»»

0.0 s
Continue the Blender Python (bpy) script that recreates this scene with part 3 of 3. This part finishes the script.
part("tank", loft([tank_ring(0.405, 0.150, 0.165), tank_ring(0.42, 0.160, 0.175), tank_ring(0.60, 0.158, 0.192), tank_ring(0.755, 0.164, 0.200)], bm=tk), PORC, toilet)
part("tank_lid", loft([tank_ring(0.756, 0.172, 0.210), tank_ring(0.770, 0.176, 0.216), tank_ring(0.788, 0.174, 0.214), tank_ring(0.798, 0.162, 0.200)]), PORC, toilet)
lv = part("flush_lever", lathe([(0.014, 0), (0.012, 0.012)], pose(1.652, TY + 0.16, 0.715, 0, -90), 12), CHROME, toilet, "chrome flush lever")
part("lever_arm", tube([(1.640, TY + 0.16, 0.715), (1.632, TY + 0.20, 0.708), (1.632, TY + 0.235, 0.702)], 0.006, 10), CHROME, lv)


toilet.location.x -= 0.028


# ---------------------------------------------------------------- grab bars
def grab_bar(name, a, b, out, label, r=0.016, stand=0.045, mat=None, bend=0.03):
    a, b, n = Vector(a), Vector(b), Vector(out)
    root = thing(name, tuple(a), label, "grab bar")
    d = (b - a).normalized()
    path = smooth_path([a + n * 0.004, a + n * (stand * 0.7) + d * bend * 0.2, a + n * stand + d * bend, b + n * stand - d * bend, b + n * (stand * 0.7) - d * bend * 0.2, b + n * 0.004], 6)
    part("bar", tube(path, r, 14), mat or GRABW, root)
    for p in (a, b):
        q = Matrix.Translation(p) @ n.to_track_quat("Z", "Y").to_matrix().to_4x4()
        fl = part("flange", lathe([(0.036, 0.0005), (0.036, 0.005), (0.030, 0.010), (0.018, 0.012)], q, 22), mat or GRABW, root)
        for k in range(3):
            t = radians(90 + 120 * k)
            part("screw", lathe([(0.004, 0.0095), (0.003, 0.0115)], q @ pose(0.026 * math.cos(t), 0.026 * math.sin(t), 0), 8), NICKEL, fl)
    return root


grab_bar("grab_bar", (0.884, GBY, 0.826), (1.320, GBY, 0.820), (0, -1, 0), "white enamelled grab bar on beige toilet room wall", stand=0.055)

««
»»

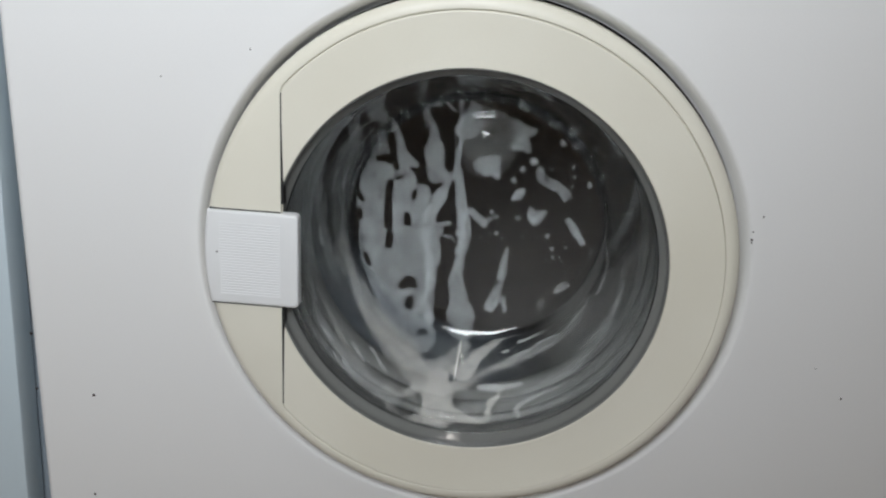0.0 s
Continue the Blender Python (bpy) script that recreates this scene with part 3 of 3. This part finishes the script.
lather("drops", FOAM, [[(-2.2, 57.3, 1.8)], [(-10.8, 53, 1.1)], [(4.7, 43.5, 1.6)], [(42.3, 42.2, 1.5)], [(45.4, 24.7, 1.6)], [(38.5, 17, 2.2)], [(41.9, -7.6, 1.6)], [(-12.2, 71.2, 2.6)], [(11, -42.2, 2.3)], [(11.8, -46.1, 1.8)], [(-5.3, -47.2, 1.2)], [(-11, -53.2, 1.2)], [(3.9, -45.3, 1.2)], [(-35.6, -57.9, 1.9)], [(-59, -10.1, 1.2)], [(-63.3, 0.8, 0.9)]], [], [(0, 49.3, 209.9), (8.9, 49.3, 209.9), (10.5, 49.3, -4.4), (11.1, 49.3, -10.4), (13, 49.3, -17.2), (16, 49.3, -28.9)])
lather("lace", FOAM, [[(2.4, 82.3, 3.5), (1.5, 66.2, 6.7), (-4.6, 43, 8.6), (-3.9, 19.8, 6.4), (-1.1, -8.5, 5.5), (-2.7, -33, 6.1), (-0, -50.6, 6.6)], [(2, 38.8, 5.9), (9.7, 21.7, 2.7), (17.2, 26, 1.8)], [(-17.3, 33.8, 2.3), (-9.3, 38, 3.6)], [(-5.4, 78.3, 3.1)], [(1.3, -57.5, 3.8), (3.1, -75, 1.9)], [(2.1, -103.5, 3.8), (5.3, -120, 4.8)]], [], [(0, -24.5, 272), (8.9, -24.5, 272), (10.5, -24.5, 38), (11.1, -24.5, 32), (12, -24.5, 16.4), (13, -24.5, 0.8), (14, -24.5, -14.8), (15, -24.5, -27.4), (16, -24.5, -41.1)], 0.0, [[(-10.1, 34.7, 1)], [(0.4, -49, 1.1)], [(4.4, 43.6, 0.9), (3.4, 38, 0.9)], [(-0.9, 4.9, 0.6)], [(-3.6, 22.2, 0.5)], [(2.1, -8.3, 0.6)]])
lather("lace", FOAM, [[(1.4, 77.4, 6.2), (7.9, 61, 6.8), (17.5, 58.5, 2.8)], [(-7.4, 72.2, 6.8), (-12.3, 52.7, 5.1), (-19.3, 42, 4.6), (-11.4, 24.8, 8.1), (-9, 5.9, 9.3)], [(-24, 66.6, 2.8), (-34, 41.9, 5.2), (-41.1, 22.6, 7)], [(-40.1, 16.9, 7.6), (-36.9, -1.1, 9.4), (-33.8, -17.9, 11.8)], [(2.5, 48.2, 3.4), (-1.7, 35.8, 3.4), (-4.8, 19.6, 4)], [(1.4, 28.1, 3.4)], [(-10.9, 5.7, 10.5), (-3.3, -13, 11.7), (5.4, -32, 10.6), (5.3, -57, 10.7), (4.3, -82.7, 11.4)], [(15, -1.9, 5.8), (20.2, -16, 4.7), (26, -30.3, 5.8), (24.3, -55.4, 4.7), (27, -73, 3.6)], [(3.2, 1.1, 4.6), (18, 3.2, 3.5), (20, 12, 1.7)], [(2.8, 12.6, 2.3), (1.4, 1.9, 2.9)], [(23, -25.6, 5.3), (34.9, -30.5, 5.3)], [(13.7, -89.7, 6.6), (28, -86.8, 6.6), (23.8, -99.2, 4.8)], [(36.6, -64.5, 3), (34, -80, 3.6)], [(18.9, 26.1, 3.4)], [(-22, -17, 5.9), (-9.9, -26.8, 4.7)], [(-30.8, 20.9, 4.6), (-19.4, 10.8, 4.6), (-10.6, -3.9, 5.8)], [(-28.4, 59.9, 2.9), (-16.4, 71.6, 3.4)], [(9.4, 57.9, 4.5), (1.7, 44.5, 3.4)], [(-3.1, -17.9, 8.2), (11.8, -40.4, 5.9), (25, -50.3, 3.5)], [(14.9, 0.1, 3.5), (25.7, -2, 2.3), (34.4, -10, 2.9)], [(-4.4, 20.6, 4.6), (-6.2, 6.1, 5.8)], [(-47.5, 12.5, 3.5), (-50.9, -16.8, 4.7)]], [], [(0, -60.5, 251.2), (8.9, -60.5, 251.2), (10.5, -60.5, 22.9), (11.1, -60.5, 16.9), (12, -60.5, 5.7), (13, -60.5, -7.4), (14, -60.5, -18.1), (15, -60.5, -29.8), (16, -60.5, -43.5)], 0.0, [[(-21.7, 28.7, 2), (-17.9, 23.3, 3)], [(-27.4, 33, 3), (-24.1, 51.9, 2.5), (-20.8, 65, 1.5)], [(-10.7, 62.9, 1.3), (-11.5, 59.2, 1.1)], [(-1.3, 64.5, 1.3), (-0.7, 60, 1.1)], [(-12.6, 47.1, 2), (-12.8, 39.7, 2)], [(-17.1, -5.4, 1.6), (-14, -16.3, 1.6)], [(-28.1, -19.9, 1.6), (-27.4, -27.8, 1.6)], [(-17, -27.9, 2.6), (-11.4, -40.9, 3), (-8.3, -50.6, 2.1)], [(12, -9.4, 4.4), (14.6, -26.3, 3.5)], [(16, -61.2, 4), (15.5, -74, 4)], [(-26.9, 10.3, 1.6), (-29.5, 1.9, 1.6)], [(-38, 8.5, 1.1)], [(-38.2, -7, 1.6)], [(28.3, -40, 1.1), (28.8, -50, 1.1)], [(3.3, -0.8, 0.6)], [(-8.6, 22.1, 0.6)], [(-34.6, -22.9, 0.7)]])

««

=== Goal ===
Look through the listing above. Pick out each line with "part" and copy it.

=== Answer to the exercise ===
Continue the Blender Python (bpy) script that recreates this scene with part 3 of 3. This part finishes the script.
part("tank", loft([tank_ring(0.405, 0.150, 0.165), tank_ring(0.42, 0.160, 0.175), tank_ring(0.60, 0.158, 0.192), tank_ring(0.755, 0.164, 0.200)], bm=tk), PORC, toilet)
part("tank_lid", loft([tank_ring(0.756, 0.172, 0.210), tank_ring(0.770, 0.176, 0.216), tank_ring(0.788, 0.174, 0.214), tank_ring(0.798, 0.162, 0.200)]), PORC, toilet)
lv = part("flush_lever", lathe([(0.014, 0), (0.012, 0.012)], pose(1.652, TY + 0.16, 0.715, 0, -90), 12), CHROME, toilet, "chrome flush lever")
part("lever_arm", tube([(1.640, TY + 0.16, 0.715), (1.632, TY + 0.20, 0.708), (1.632, TY + 0.235, 0.702)], 0.006, 10), CHROME, lv)
    part("bar", tube(path, r, 14), mat or GRABW, root)
        fl = part("flange", lathe([(0.036, 0.0005), (0.036, 0.005), (0.030, 0.010), (0.018, 0.012)], q, 22), mat or GRABW, root)
            part("screw", lathe([(0.004, 0.0095), (0.003, 0.0115)], q @ pose(0.026 * math.cos(t), 0.026 * math.sin(t), 0), 8), NICKEL, fl)
Continue the Blender Python (bpy) script that recreates this scene with part 3 of 3. This part finishes the script.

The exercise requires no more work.